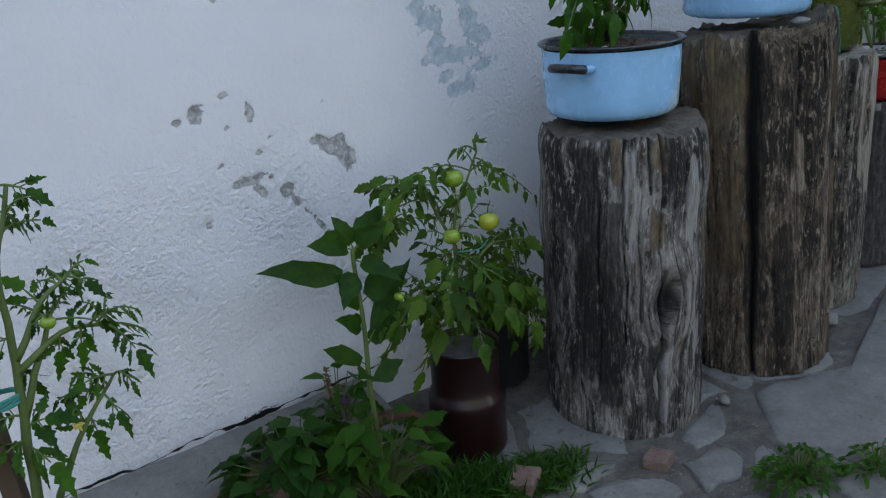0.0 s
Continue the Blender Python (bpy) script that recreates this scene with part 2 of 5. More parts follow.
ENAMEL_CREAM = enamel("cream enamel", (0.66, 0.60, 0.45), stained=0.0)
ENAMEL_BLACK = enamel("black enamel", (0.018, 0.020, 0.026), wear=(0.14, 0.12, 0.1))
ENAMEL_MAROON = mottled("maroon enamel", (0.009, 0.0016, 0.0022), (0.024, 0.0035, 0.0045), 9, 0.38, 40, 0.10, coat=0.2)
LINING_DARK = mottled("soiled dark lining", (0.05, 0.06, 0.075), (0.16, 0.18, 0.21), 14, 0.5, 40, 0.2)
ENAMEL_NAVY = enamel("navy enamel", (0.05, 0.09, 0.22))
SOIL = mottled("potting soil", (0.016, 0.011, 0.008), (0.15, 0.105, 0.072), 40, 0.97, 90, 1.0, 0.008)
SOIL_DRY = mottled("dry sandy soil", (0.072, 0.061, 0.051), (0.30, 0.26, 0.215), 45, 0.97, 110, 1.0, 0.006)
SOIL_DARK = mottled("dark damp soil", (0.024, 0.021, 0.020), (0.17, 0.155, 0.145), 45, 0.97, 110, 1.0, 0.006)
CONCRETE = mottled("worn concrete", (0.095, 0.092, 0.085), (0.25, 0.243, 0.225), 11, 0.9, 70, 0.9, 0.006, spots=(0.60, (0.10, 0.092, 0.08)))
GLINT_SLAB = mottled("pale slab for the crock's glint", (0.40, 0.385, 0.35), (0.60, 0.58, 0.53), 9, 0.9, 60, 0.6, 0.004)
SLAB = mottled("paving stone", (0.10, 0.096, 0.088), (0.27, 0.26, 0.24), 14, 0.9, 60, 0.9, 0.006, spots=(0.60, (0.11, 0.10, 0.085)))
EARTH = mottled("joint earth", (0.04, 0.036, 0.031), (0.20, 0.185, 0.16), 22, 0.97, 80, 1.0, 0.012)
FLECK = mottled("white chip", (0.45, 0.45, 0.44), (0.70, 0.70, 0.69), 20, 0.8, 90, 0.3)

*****

Your task is to repeat the data above exactly while excluding the pictures.

0.0 s
Continue the Blender Python (bpy) script that recreates this scene with part 2 of 5. More parts follow.
ENAMEL_CREAM = enamel("cream enamel", (0.66, 0.60, 0.45), stained=0.0)
ENAMEL_BLACK = enamel("black enamel", (0.018, 0.020, 0.026), wear=(0.14, 0.12, 0.1))
ENAMEL_MAROON = mottled("maroon enamel", (0.009, 0.0016, 0.0022), (0.024, 0.0035, 0.0045), 9, 0.38, 40, 0.10, coat=0.2)
LINING_DARK = mottled("soiled dark lining", (0.05, 0.06, 0.075), (0.16, 0.18, 0.21), 14, 0.5, 40, 0.2)
ENAMEL_NAVY = enamel("navy enamel", (0.05, 0.09, 0.22))
SOIL = mottled("potting soil", (0.016, 0.011, 0.008), (0.15, 0.105, 0.072), 40, 0.97, 90, 1.0, 0.008)
SOIL_DRY = mottled("dry sandy soil", (0.072, 0.061, 0.051), (0.30, 0.26, 0.215), 45, 0.97, 110, 1.0, 0.006)
SOIL_DARK = mottled("dark damp soil", (0.024, 0.021, 0.020), (0.17, 0.155, 0.145), 45, 0.97, 110, 1.0, 0.006)
CONCRETE = mottled("worn concrete", (0.095, 0.092, 0.085), (0.25, 0.243, 0.225), 11, 0.9, 70, 0.9, 0.006, spots=(0.60, (0.10, 0.092, 0.08)))
GLINT_SLAB = mottled("pale slab for the crock's glint", (0.40, 0.385, 0.35), (0.60, 0.58, 0.53), 9, 0.9, 60, 0.6, 0.004)
SLAB = mottled("paving stone", (0.10, 0.096, 0.088), (0.27, 0.26, 0.24), 14, 0.9, 60, 0.9, 0.006, spots=(0.60, (0.11, 0.10, 0.085)))
EARTH = mottled("joint earth", (0.04, 0.036, 0.031), (0.20, 0.185, 0.16), 22, 0.97, 80, 1.0, 0.012)
FLECK = mottled("white chip", (0.45, 0.45, 0.44), (0.70, 0.70, 0.69), 20, 0.8, 90, 0.3)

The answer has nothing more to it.